**STATED TASK**
Extract the full listing verbatim and drop any pictures from your copy.

------------------------------------

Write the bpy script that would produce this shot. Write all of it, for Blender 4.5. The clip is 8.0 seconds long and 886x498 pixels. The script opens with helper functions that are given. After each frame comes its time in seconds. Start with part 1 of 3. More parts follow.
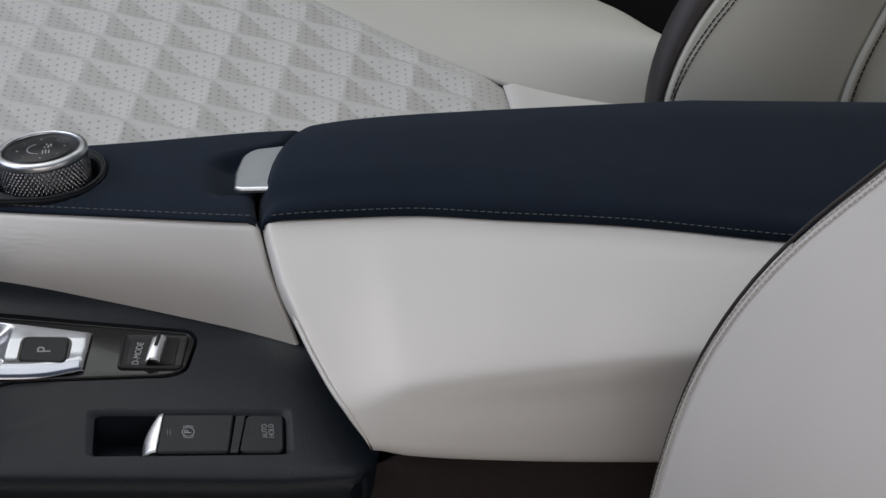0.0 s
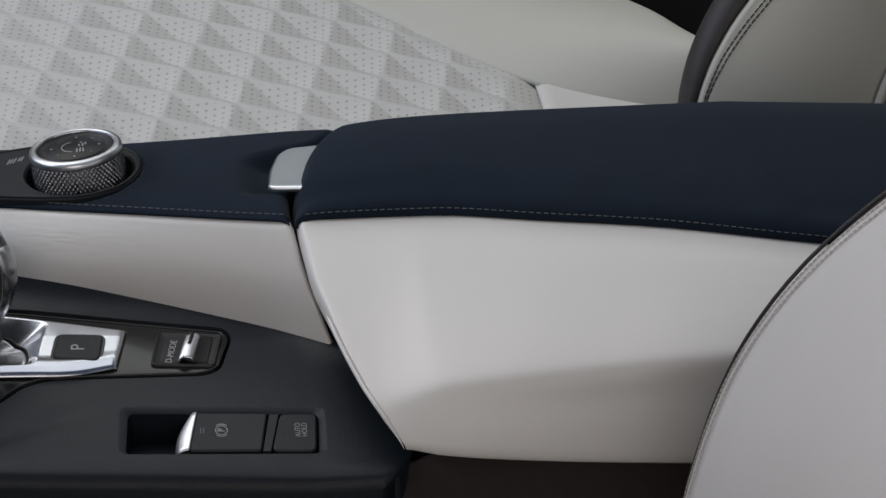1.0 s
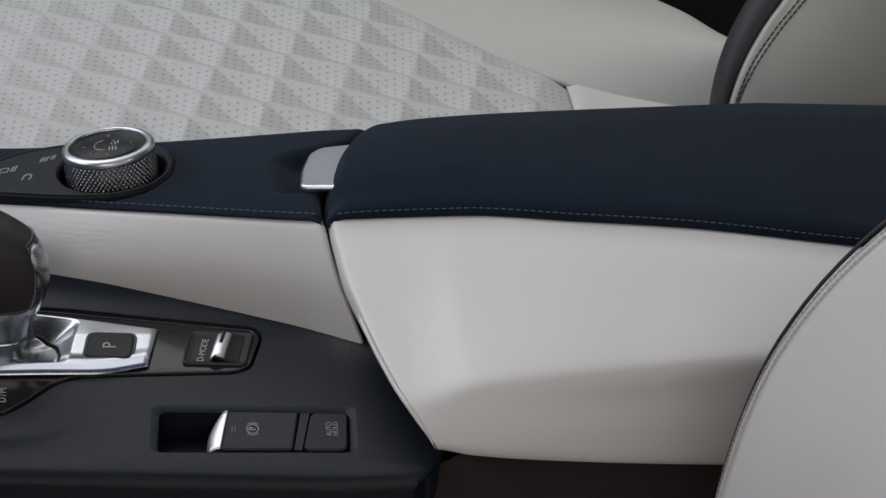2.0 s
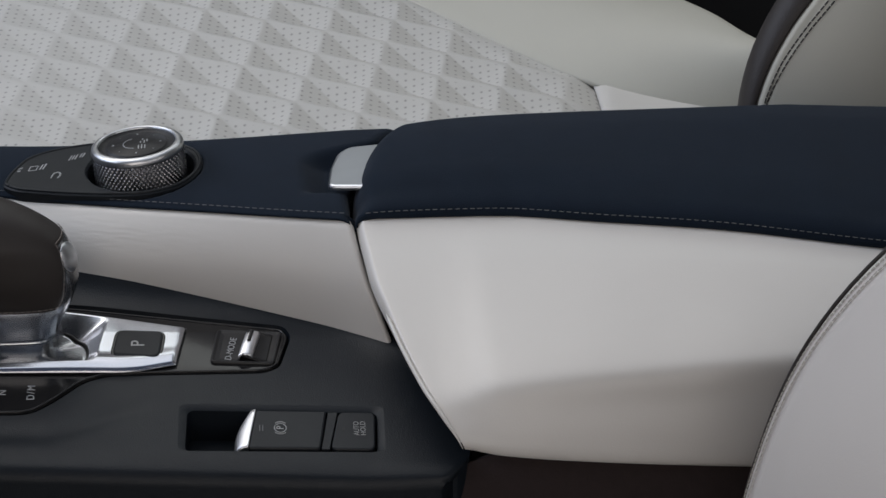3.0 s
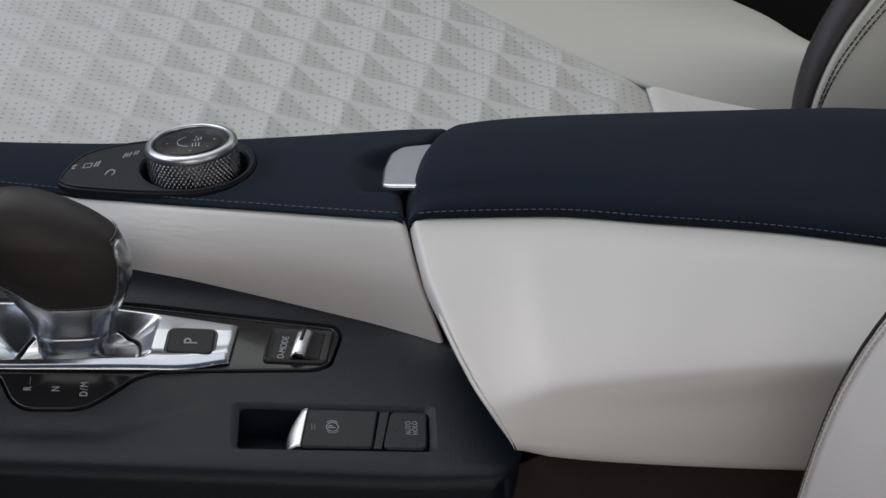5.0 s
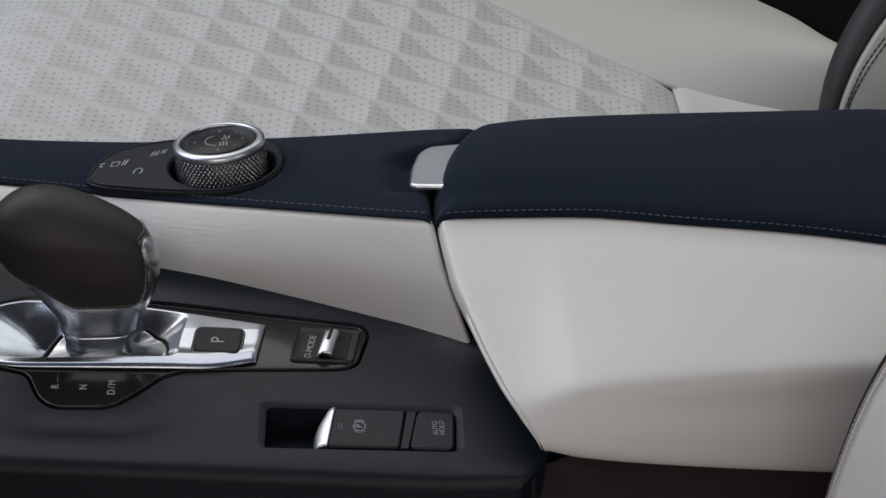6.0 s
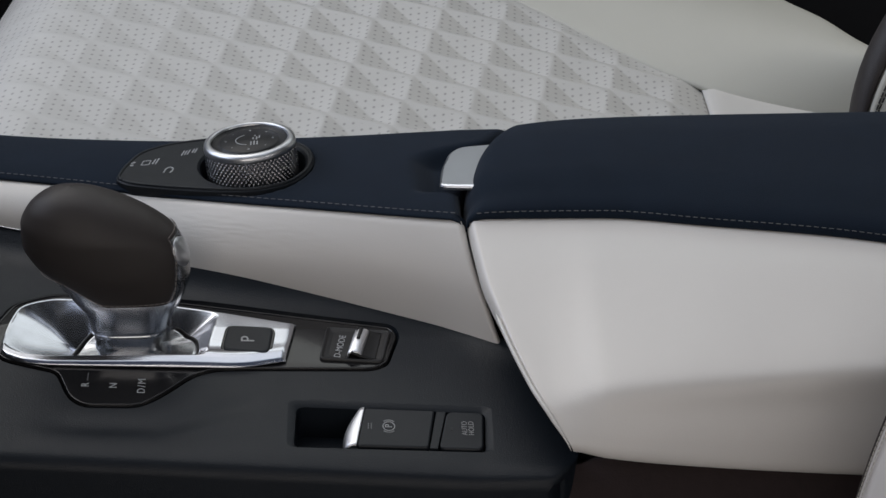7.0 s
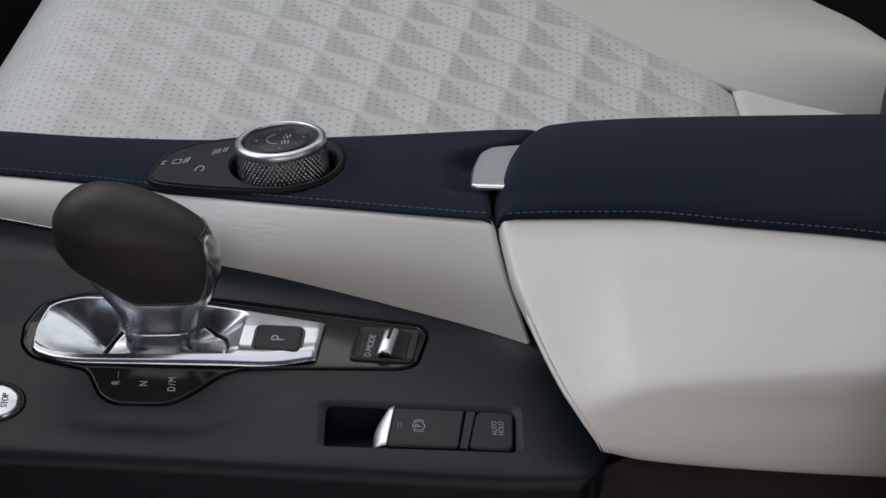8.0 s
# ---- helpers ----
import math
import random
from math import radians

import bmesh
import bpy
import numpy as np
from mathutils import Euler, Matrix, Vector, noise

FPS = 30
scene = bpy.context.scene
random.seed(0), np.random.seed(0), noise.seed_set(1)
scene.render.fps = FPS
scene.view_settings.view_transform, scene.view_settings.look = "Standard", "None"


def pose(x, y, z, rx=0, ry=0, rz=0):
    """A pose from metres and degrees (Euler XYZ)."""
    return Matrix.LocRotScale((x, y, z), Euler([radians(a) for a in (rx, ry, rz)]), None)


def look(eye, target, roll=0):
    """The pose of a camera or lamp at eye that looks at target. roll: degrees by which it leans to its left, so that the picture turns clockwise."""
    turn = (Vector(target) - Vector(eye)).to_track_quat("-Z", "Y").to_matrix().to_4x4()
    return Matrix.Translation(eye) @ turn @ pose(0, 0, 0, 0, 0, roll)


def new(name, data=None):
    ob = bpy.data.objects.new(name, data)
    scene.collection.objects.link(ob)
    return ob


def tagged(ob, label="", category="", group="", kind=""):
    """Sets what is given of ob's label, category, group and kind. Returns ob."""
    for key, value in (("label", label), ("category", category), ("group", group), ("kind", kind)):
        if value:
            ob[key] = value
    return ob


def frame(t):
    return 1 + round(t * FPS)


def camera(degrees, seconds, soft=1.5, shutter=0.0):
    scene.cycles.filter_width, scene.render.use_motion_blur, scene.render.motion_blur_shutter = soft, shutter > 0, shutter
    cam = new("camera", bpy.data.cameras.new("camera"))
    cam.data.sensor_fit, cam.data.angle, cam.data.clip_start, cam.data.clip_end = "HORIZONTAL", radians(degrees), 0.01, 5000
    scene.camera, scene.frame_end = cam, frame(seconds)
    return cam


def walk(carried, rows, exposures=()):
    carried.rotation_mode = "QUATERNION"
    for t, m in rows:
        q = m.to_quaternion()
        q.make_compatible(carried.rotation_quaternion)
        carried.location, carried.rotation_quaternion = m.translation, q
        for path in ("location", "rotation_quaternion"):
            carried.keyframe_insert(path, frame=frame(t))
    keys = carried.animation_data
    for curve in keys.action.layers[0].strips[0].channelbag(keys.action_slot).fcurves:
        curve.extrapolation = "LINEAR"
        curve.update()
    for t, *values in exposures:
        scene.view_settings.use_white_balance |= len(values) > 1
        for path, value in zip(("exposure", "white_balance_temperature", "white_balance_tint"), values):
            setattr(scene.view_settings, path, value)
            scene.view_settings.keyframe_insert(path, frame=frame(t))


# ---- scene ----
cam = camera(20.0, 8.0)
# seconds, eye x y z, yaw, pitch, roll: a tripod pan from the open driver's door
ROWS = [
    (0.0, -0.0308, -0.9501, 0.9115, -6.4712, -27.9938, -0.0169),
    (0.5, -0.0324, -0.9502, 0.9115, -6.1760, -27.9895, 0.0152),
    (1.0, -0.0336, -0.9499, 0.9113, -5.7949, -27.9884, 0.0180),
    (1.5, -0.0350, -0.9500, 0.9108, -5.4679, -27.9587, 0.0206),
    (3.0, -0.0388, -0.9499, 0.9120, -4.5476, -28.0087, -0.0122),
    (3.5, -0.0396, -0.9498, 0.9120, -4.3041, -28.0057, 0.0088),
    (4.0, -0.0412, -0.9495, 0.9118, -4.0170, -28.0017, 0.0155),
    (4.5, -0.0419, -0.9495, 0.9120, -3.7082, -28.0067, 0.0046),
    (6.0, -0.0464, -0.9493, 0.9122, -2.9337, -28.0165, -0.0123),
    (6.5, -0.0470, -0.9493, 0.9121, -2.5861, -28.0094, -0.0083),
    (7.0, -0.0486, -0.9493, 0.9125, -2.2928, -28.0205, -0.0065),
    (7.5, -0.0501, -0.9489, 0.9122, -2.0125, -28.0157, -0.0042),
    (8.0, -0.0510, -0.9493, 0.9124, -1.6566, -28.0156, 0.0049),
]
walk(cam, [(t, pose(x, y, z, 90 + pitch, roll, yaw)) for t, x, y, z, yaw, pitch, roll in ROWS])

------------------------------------

**FULL ANSWER**
Write the bpy script that would produce this shot. Write all of it, for Blender 4.5. The clip is 8.0 seconds long and 886x498 pixels. The script opens with helper functions that are given. After each frame comes its time in seconds. Start with part 1 of 3. More parts follow.
0.0 s
1.0 s
2.0 s
3.0 s
5.0 s
6.0 s
7.0 s
8.0 s
# ---- helpers ----
import math
import random
from math import radians

import bmesh
import bpy
import numpy as np
from mathutils import Euler, Matrix, Vector, noise

FPS = 30
scene = bpy.context.scene
random.seed(0), np.random.seed(0), noise.seed_set(1)
scene.render.fps = FPS
scene.view_settings.view_transform, scene.view_settings.look = "Standard", "None"


def pose(x, y, z, rx=0, ry=0, rz=0):
    """A pose from metres and degrees (Euler XYZ)."""
    return Matrix.LocRotScale((x, y, z), Euler([radians(a) for a in (rx, ry, rz)]), None)


def look(eye, target, roll=0):
    """The pose of a camera or lamp at eye that looks at target. roll: degrees by which it leans to its left, so that the picture turns clockwise."""
    turn = (Vector(target) - Vector(eye)).to_track_quat("-Z", "Y").to_matrix().to_4x4()
    return Matrix.Translation(eye) @ turn @ pose(0, 0, 0, 0, 0, roll)


def new(name, data=None):
    ob = bpy.data.objects.new(name, data)
    scene.collection.objects.link(ob)
    return ob


def tagged(ob, label="", category="", group="", kind=""):
    """Sets what is given of ob's label, category, group and kind. Returns ob."""
    for key, value in (("label", label), ("category", category), ("group", group), ("kind", kind)):
        if value:
            ob[key] = value
    return ob


def frame(t):
    return 1 + round(t * FPS)


def camera(degrees, seconds, soft=1.5, shutter=0.0):
    scene.cycles.filter_width, scene.render.use_motion_blur, scene.render.motion_blur_shutter = soft, shutter > 0, shutter
    cam = new("camera", bpy.data.cameras.new("camera"))
    cam.data.sensor_fit, cam.data.angle, cam.data.clip_start, cam.data.clip_end = "HORIZONTAL", radians(degrees), 0.01, 5000
    scene.camera, scene.frame_end = cam, frame(seconds)
    return cam


def walk(carried, rows, exposures=()):
    carried.rotation_mode = "QUATERNION"
    for t, m in rows:
        q = m.to_quaternion()
        q.make_compatible(carried.rotation_quaternion)
        carried.location, carried.rotation_quaternion = m.translation, q
        for path in ("location", "rotation_quaternion"):
            carried.keyframe_insert(path, frame=frame(t))
    keys = carried.animation_data
    for curve in keys.action.layers[0].strips[0].channelbag(keys.action_slot).fcurves:
        curve.extrapolation = "LINEAR"
        curve.update()
    for t, *values in exposures:
        scene.view_settings.use_white_balance |= len(values) > 1
        for path, value in zip(("exposure", "white_balance_temperature", "white_balance_tint"), values):
            setattr(scene.view_settings, path, value)
            scene.view_settings.keyframe_insert(path, frame=frame(t))


# ---- scene ----
cam = camera(20.0, 8.0)
# seconds, eye x y z, yaw, pitch, roll: a tripod pan from the open driver's door
ROWS = [
    (0.0, -0.0308, -0.9501, 0.9115, -6.4712, -27.9938, -0.0169),
    (0.5, -0.0324, -0.9502, 0.9115, -6.1760, -27.9895, 0.0152),
    (1.0, -0.0336, -0.9499, 0.9113, -5.7949, -27.9884, 0.0180),
    (1.5, -0.0350, -0.9500, 0.9108, -5.4679, -27.9587, 0.0206),
    (3.0, -0.0388, -0.9499, 0.9120, -4.5476, -28.0087, -0.0122),
    (3.5, -0.0396, -0.9498, 0.9120, -4.3041, -28.0057, 0.0088),
    (4.0, -0.0412, -0.9495, 0.9118, -4.0170, -28.0017, 0.0155),
    (4.5, -0.0419, -0.9495, 0.9120, -3.7082, -28.0067, 0.0046),
    (6.0, -0.0464, -0.9493, 0.9122, -2.9337, -28.0165, -0.0123),
    (6.5, -0.0470, -0.9493, 0.9121, -2.5861, -28.0094, -0.0083),
    (7.0, -0.0486, -0.9493, 0.9125, -2.2928, -28.0205, -0.0065),
    (7.5, -0.0501, -0.9489, 0.9122, -2.0125, -28.0157, -0.0042),
    (8.0, -0.0510, -0.9493, 0.9124, -1.6566, -28.0156, 0.0049),
]
walk(cam, [(t, pose(x, y, z, 90 + pitch, roll, yaw)) for t, x, y, z, yaw, pitch, roll in ROWS])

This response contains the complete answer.